Dear Kevin, thank you for your thoughtful exploration of this important issue. Having been on the receiving side of an M.D. who was very uncomfortable giving me the bad news, I can say it is helpful to have thought it thru. I am sure you were as compassionate as possible and as such, wish you could do ANYTHING to help. When there's really nothing anyone can do except be there. Platitudes, any comments at all, just interfere with the survivor processing this profound loss.
You ask which is the best way to go We saw Anita go unexpectedly in a crash, and saw Art linger waste away with cancer, but had time to say I love you & good-bye. What I learned from this is that your everyday relationship is what counts in a loss. To the degree you express love & are at peace with one another, you will have that peace to carry forward. I also believe the death of a spouse is the most life-changing. The death of a child impacts your future. Of a parent, your past. Losing your spouse impacts your present. But it's still a present.
love, Aunt Renie

Anonymous said...

That is so sad! I am constantly reminded how fragile life is. I don't think you are ever prepared to let a loved one go. Although we have the compfort that we can see them again, it is still very difficult.
Rachelle

Darlene Anderson said...

Again, you expressed your thoughts in a way that transports your feelings.
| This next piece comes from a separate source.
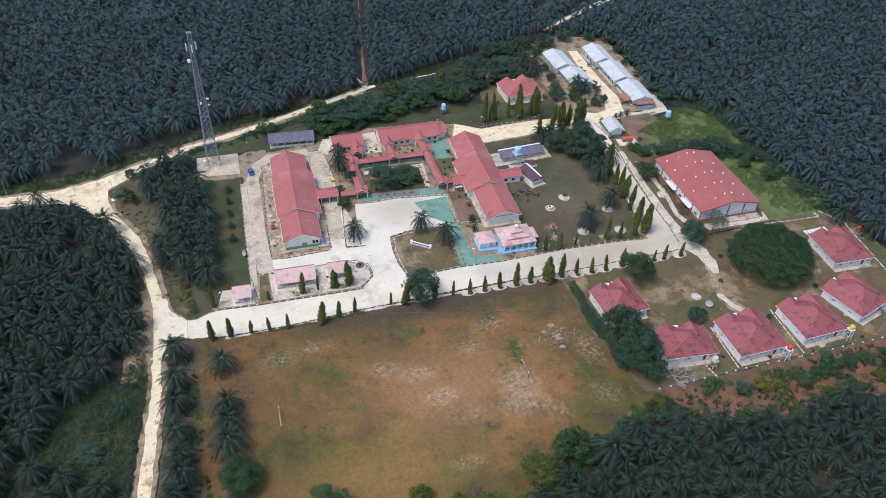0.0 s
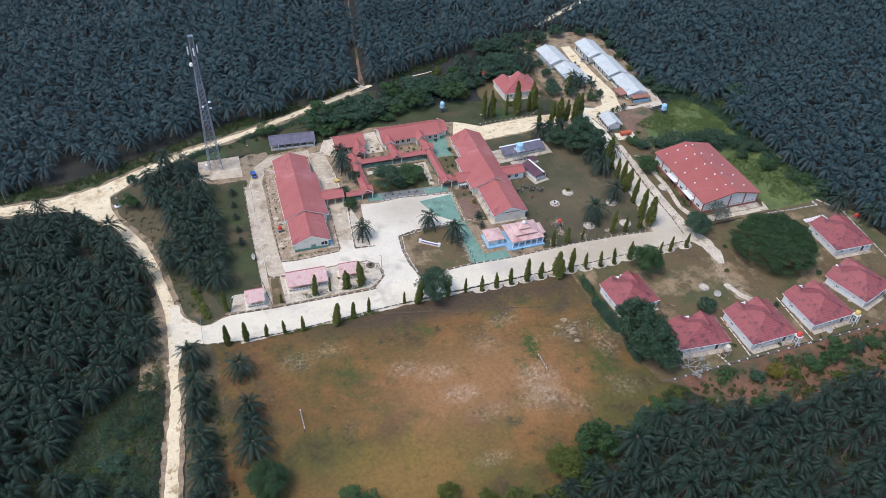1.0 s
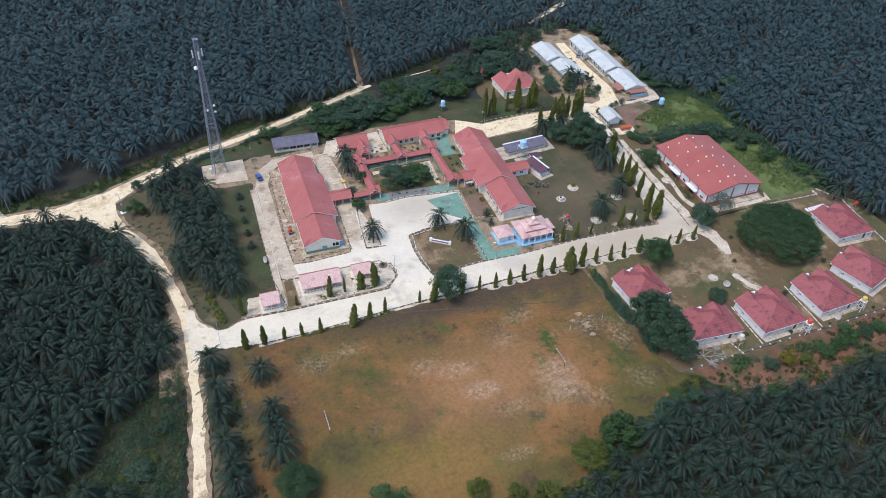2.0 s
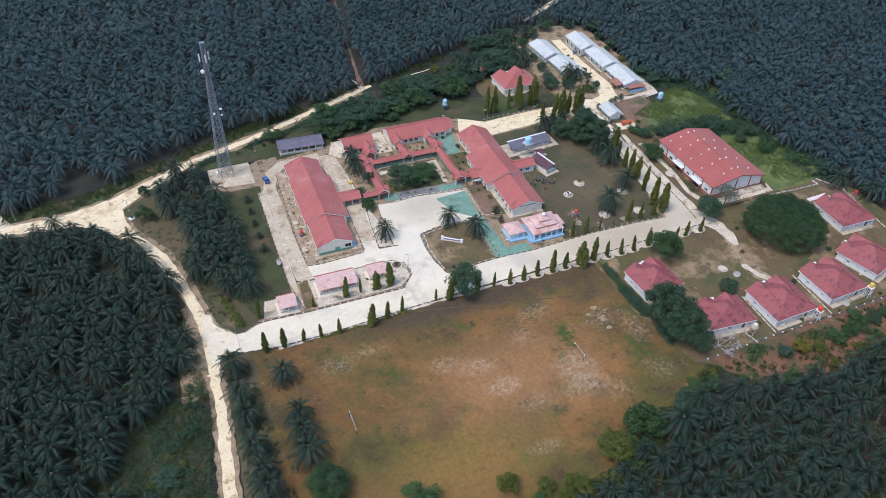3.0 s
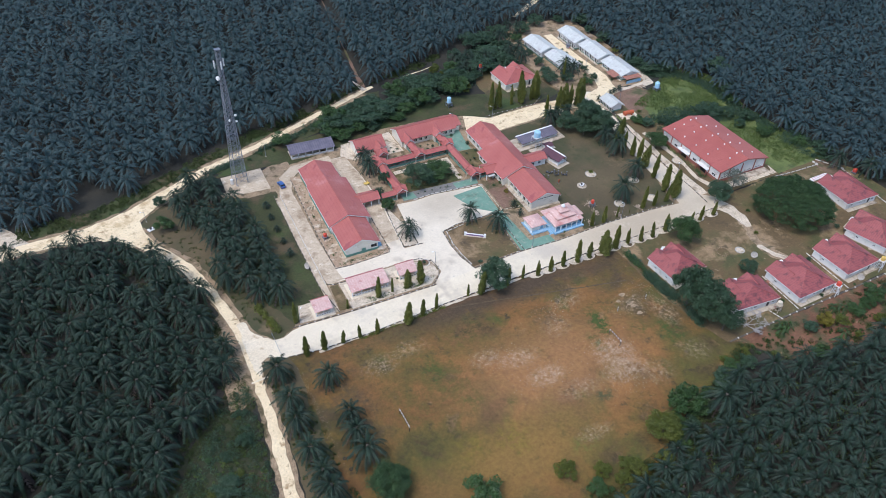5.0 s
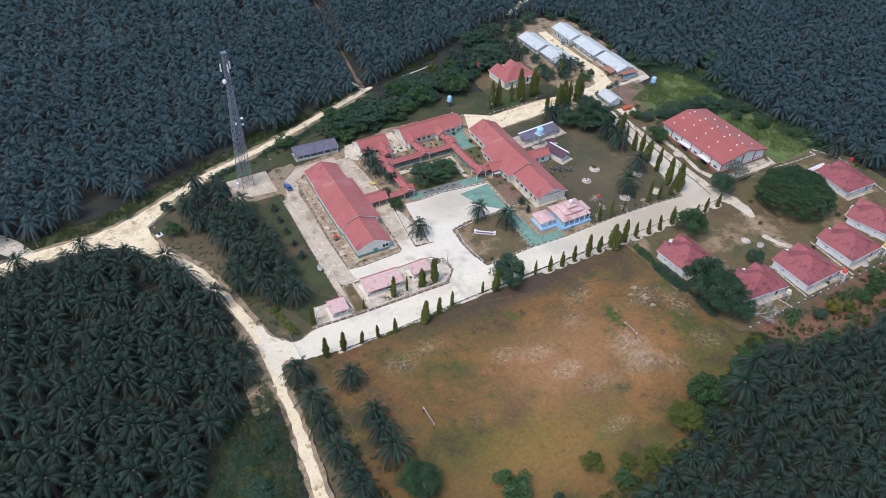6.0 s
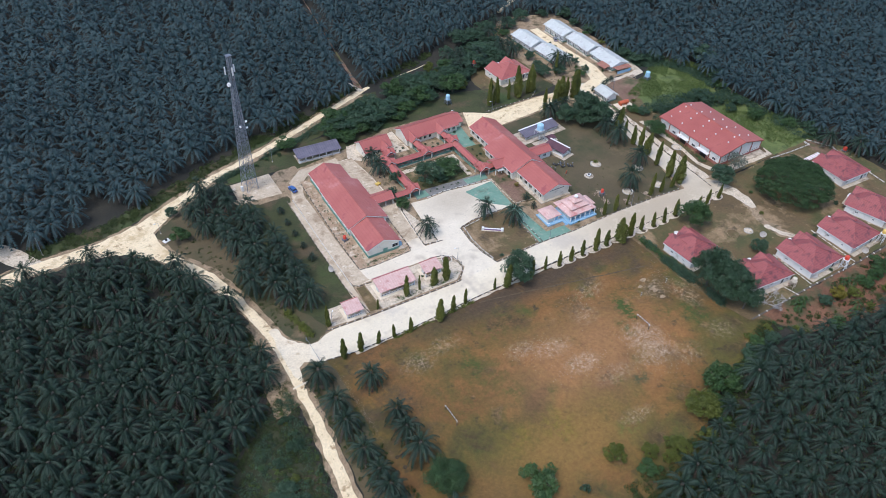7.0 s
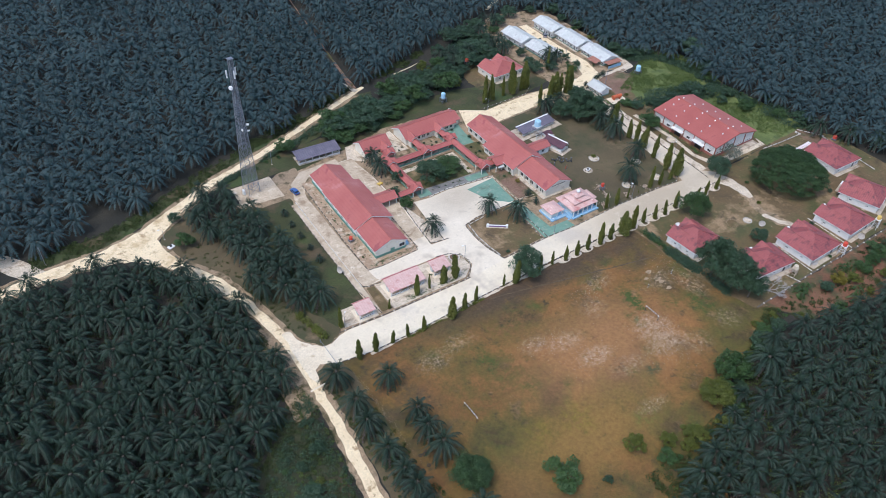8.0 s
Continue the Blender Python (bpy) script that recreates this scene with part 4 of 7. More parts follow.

For me, having someone I love pass away changes everything and it's a terrible mixture of pain and beauty. Processing the pain simply takes time, not to eliminate but to learn "where to put it" in my life. The beauty rises to comfort, enlighten and inspire. I'm also learning the importance of sharing my love and gratitude with others.
I know this, I love you and am happy to be in the same family; I'm glad you're spending your time loving and enlightening others.

Aunt Renie said...

On Saturday, we attended the BMT Annual Banquet for patients, their caregivers and medical staff. A grateful patient introduced each of the 5 or 6 doctors of different specialties, with humor and gratefulness. Each doctor spoke briefly with grace and also gratefulness. I loved the patient given 18 months to live who is now celebrating 6 years & doing well. Her doctor said she was a inspiration & her cancer should not have such a Disney-like name. Then he sang
'SUPERCALIFAGILISTICAMALOI-OI-DOSIS!
It was inspiring to be part of this group, tho the MDs asked for a moment of silence for those who were not there. We are all touched by the indomitable human spirit, unflagging efforts and modern medical miracles.

Anonymous said...

Greetings, I read your blog from Sept. 22nd to Rich. His immediate response was the patient probably had a pulmonary embolus related to his cancer. We really enjoy reading your website. You are wise, gentle, sweet soul. And a gifted writer. You should write a book. Happy you are feeling better.

Elle from Anchorage

Anonymous said...

Greetings, I read your blog from Sept. 22nd to Rich. His immediate response was the patient probably had a pulmonary embolus related to his cancer. We really enjoy reading your website. You are wise, gentle, sweet soul. And a gifted writer. You should write a book. Happy you are feeling better.

Elle from Anchorage

Aunt Renie said...

Dear Kevin, please put a new, more up-lifting title on your blog. Hope you are doing well.